— Start —
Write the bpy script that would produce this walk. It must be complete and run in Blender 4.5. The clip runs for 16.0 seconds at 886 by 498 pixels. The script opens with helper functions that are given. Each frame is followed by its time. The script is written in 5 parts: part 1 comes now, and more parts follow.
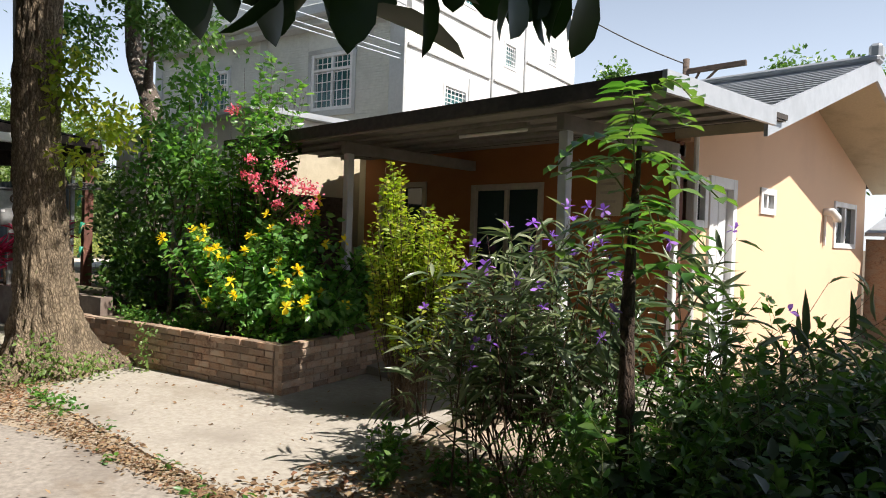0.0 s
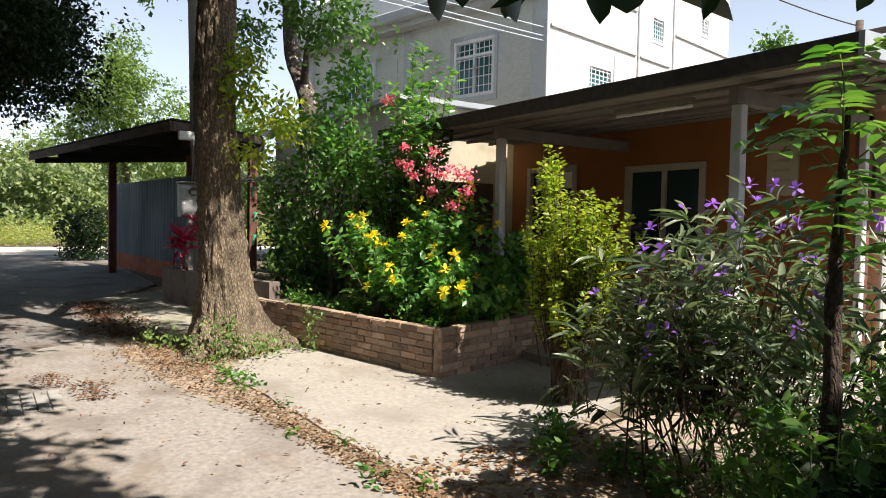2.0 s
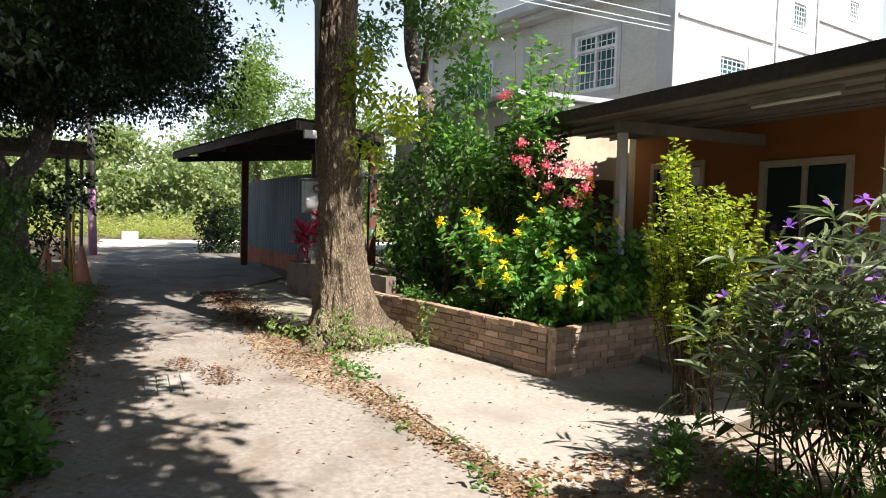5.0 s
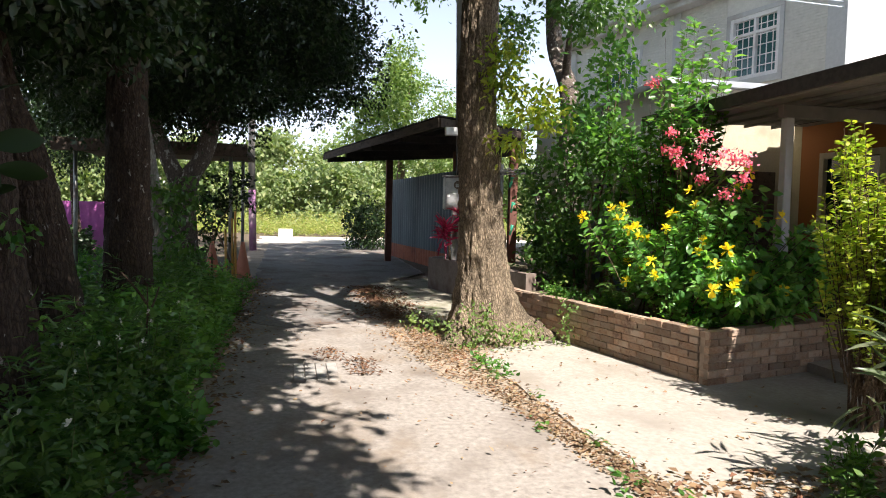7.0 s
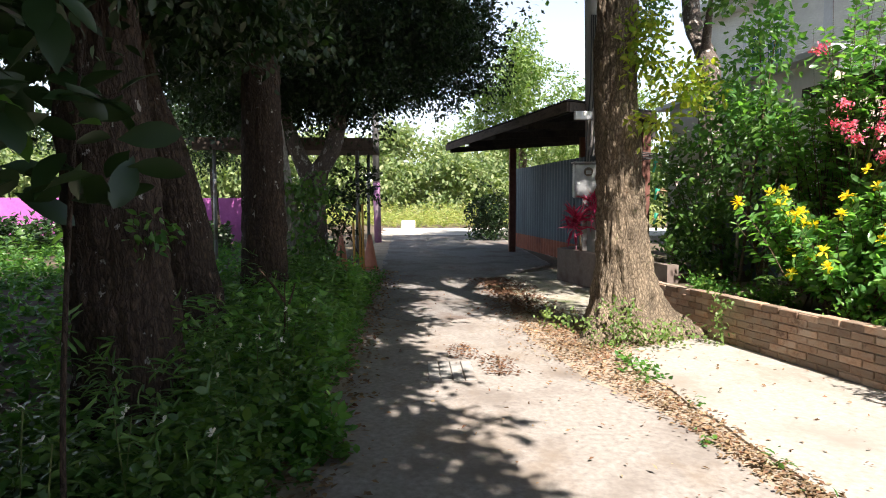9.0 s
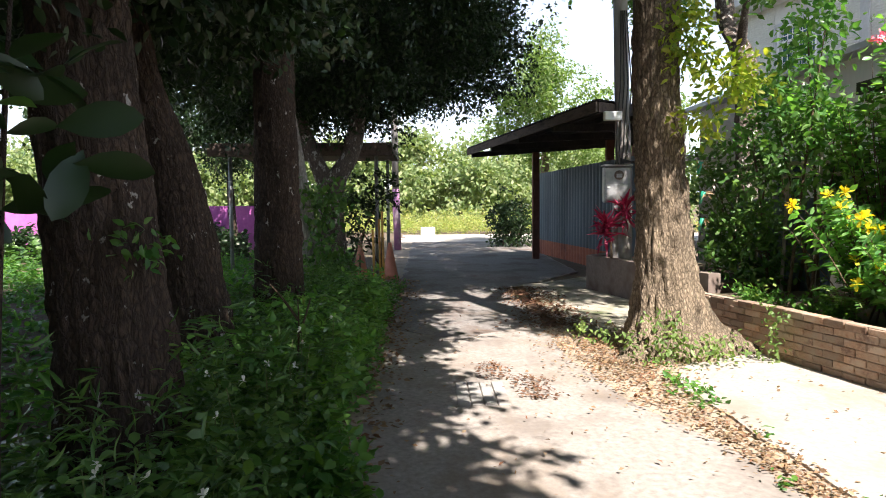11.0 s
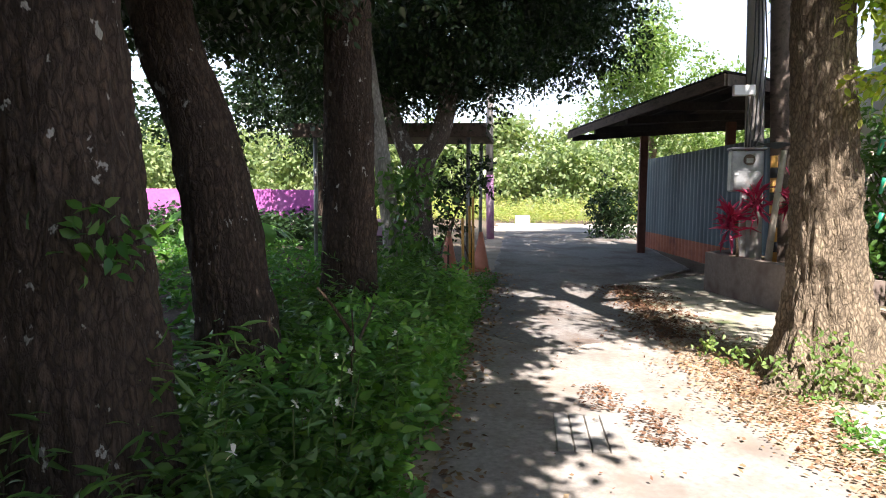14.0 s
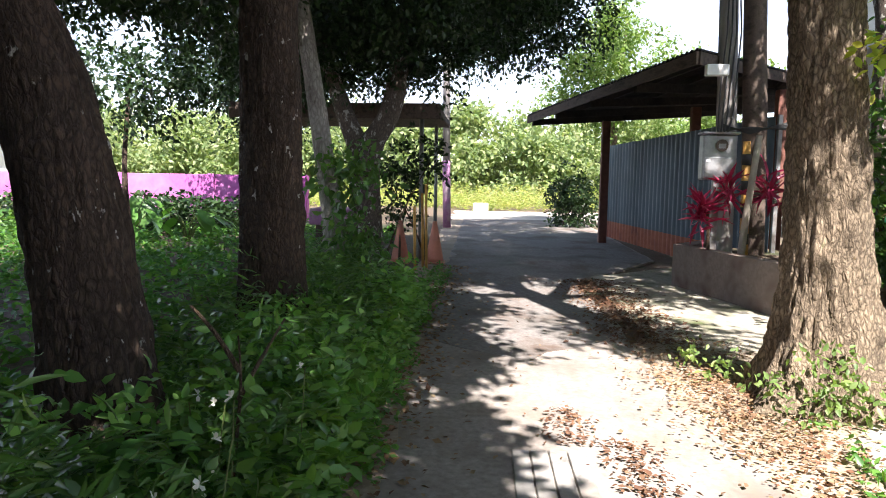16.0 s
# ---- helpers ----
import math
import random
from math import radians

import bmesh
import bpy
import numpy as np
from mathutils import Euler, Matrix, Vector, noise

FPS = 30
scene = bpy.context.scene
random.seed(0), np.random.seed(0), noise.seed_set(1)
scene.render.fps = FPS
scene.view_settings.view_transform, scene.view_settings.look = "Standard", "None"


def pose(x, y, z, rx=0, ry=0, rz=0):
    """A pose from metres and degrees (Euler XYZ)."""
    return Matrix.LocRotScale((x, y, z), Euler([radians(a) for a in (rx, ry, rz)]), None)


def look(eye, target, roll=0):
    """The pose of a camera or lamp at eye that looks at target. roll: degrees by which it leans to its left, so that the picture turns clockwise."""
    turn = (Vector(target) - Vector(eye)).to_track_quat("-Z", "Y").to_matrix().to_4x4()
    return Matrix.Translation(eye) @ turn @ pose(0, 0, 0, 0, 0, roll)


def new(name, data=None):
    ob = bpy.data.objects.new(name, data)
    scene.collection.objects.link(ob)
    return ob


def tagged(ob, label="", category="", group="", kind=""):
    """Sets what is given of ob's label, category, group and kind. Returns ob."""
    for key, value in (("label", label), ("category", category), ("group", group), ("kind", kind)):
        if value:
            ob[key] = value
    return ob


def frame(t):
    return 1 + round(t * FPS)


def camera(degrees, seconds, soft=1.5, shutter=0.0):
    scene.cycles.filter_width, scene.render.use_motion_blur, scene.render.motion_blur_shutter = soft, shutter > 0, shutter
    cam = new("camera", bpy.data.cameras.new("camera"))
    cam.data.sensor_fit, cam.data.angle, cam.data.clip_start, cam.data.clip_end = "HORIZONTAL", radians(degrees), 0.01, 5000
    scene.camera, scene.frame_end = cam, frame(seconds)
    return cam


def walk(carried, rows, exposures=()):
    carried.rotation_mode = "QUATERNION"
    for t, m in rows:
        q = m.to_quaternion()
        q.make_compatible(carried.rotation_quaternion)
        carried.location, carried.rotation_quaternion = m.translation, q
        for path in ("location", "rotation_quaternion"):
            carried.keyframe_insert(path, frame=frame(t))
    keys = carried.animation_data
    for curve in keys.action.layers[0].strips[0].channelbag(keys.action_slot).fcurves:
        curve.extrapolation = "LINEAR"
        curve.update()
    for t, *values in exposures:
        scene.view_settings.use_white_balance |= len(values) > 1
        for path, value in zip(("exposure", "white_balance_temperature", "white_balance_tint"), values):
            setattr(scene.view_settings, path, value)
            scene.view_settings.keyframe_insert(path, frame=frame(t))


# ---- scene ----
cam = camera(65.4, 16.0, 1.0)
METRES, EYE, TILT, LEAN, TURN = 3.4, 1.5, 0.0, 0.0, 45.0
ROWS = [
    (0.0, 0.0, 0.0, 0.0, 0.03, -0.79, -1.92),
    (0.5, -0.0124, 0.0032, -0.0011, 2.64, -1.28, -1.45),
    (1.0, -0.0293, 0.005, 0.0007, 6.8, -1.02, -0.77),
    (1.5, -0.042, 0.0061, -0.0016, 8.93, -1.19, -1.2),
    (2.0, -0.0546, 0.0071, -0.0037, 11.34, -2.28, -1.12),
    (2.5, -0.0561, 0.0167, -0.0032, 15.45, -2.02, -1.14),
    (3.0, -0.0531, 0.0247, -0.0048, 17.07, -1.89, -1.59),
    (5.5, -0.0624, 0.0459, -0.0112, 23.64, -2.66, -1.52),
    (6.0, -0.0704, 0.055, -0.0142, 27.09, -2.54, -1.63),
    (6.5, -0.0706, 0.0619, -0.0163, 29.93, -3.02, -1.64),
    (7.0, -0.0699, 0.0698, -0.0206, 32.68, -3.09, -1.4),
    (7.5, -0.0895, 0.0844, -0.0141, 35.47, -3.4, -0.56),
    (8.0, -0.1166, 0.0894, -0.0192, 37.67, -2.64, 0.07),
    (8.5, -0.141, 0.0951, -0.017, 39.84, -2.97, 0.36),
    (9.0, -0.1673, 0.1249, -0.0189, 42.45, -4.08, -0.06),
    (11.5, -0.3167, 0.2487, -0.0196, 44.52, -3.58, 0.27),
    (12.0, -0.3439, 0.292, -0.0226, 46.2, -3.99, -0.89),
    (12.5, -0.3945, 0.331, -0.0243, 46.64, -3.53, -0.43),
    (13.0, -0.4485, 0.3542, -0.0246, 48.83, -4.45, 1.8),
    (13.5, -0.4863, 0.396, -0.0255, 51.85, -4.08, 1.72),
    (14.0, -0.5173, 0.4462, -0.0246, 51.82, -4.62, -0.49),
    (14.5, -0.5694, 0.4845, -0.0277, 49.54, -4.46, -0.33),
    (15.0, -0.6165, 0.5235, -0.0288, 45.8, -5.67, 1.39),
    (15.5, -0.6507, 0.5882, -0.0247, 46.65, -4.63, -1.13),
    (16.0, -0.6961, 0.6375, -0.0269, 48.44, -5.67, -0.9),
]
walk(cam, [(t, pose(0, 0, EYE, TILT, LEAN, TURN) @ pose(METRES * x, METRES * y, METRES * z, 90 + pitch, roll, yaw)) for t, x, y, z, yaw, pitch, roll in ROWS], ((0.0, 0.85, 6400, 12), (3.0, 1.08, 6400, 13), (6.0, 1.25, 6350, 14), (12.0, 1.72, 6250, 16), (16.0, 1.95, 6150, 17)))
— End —
# Stated exercise
Reproduce the listing above exactly, excluding all pictures.

# Solution to this task
Write the bpy script that would produce this walk. It must be complete and run in Blender 4.5. The clip runs for 16.0 seconds at 886 by 498 pixels. The script opens with helper functions that are given. Each frame is followed by its time. The script is written in 5 parts: part 1 comes now, and more parts follow.
0.0 s
2.0 s
5.0 s
7.0 s
9.0 s
11.0 s
14.0 s
16.0 s
# ---- helpers ----
import math
import random
from math import radians

import bmesh
import bpy
import numpy as np
from mathutils import Euler, Matrix, Vector, noise

FPS = 30
scene = bpy.context.scene
random.seed(0), np.random.seed(0), noise.seed_set(1)
scene.render.fps = FPS
scene.view_settings.view_transform, scene.view_settings.look = "Standard", "None"


def pose(x, y, z, rx=0, ry=0, rz=0):
    """A pose from metres and degrees (Euler XYZ)."""
    return Matrix.LocRotScale((x, y, z), Euler([radians(a) for a in (rx, ry, rz)]), None)


def look(eye, target, roll=0):
    """The pose of a camera or lamp at eye that looks at target. roll: degrees by which it leans to its left, so that the picture turns clockwise."""
    turn = (Vector(target) - Vector(eye)).to_track_quat("-Z", "Y").to_matrix().to_4x4()
    return Matrix.Translation(eye) @ turn @ pose(0, 0, 0, 0, 0, roll)


def new(name, data=None):
    ob = bpy.data.objects.new(name, data)
    scene.collection.objects.link(ob)
    return ob


def tagged(ob, label="", category="", group="", kind=""):
    """Sets what is given of ob's label, category, group and kind. Returns ob."""
    for key, value in (("label", label), ("category", category), ("group", group), ("kind", kind)):
        if value:
            ob[key] = value
    return ob


def frame(t):
    return 1 + round(t * FPS)


def camera(degrees, seconds, soft=1.5, shutter=0.0):
    scene.cycles.filter_width, scene.render.use_motion_blur, scene.render.motion_blur_shutter = soft, shutter > 0, shutter
    cam = new("camera", bpy.data.cameras.new("camera"))
    cam.data.sensor_fit, cam.data.angle, cam.data.clip_start, cam.data.clip_end = "HORIZONTAL", radians(degrees), 0.01, 5000
    scene.camera, scene.frame_end = cam, frame(seconds)
    return cam


def walk(carried, rows, exposures=()):
    carried.rotation_mode = "QUATERNION"
    for t, m in rows:
        q = m.to_quaternion()
        q.make_compatible(carried.rotation_quaternion)
        carried.location, carried.rotation_quaternion = m.translation, q
        for path in ("location", "rotation_quaternion"):
            carried.keyframe_insert(path, frame=frame(t))
    keys = carried.animation_data
    for curve in keys.action.layers[0].strips[0].channelbag(keys.action_slot).fcurves:
        curve.extrapolation = "LINEAR"
        curve.update()
    for t, *values in exposures:
        scene.view_settings.use_white_balance |= len(values) > 1
        for path, value in zip(("exposure", "white_balance_temperature", "white_balance_tint"), values):
            setattr(scene.view_settings, path, value)
            scene.view_settings.keyframe_insert(path, frame=frame(t))


# ---- scene ----
cam = camera(65.4, 16.0, 1.0)
METRES, EYE, TILT, LEAN, TURN = 3.4, 1.5, 0.0, 0.0, 45.0
ROWS = [
    (0.0, 0.0, 0.0, 0.0, 0.03, -0.79, -1.92),
    (0.5, -0.0124, 0.0032, -0.0011, 2.64, -1.28, -1.45),
    (1.0, -0.0293, 0.005, 0.0007, 6.8, -1.02, -0.77),
    (1.5, -0.042, 0.0061, -0.0016, 8.93, -1.19, -1.2),
    (2.0, -0.0546, 0.0071, -0.0037, 11.34, -2.28, -1.12),
    (2.5, -0.0561, 0.0167, -0.0032, 15.45, -2.02, -1.14),
    (3.0, -0.0531, 0.0247, -0.0048, 17.07, -1.89, -1.59),
    (5.5, -0.0624, 0.0459, -0.0112, 23.64, -2.66, -1.52),
    (6.0, -0.0704, 0.055, -0.0142, 27.09, -2.54, -1.63),
    (6.5, -0.0706, 0.0619, -0.0163, 29.93, -3.02, -1.64),
    (7.0, -0.0699, 0.0698, -0.0206, 32.68, -3.09, -1.4),
    (7.5, -0.0895, 0.0844, -0.0141, 35.47, -3.4, -0.56),
    (8.0, -0.1166, 0.0894, -0.0192, 37.67, -2.64, 0.07),
    (8.5, -0.141, 0.0951, -0.017, 39.84, -2.97, 0.36),
    (9.0, -0.1673, 0.1249, -0.0189, 42.45, -4.08, -0.06),
    (11.5, -0.3167, 0.2487, -0.0196, 44.52, -3.58, 0.27),
    (12.0, -0.3439, 0.292, -0.0226, 46.2, -3.99, -0.89),
    (12.5, -0.3945, 0.331, -0.0243, 46.64, -3.53, -0.43),
    (13.0, -0.4485, 0.3542, -0.0246, 48.83, -4.45, 1.8),
    (13.5, -0.4863, 0.396, -0.0255, 51.85, -4.08, 1.72),
    (14.0, -0.5173, 0.4462, -0.0246, 51.82, -4.62, -0.49),
    (14.5, -0.5694, 0.4845, -0.0277, 49.54, -4.46, -0.33),
    (15.0, -0.6165, 0.5235, -0.0288, 45.8, -5.67, 1.39),
    (15.5, -0.6507, 0.5882, -0.0247, 46.65, -4.63, -1.13),
    (16.0, -0.6961, 0.6375, -0.0269, 48.44, -5.67, -0.9),
]
walk(cam, [(t, pose(0, 0, EYE, TILT, LEAN, TURN) @ pose(METRES * x, METRES * y, METRES * z, 90 + pitch, roll, yaw)) for t, x, y, z, yaw, pitch, roll in ROWS], ((0.0, 0.85, 6400, 12), (3.0, 1.08, 6400, 13), (6.0, 1.25, 6350, 14), (12.0, 1.72, 6250, 16), (16.0, 1.95, 6150, 17)))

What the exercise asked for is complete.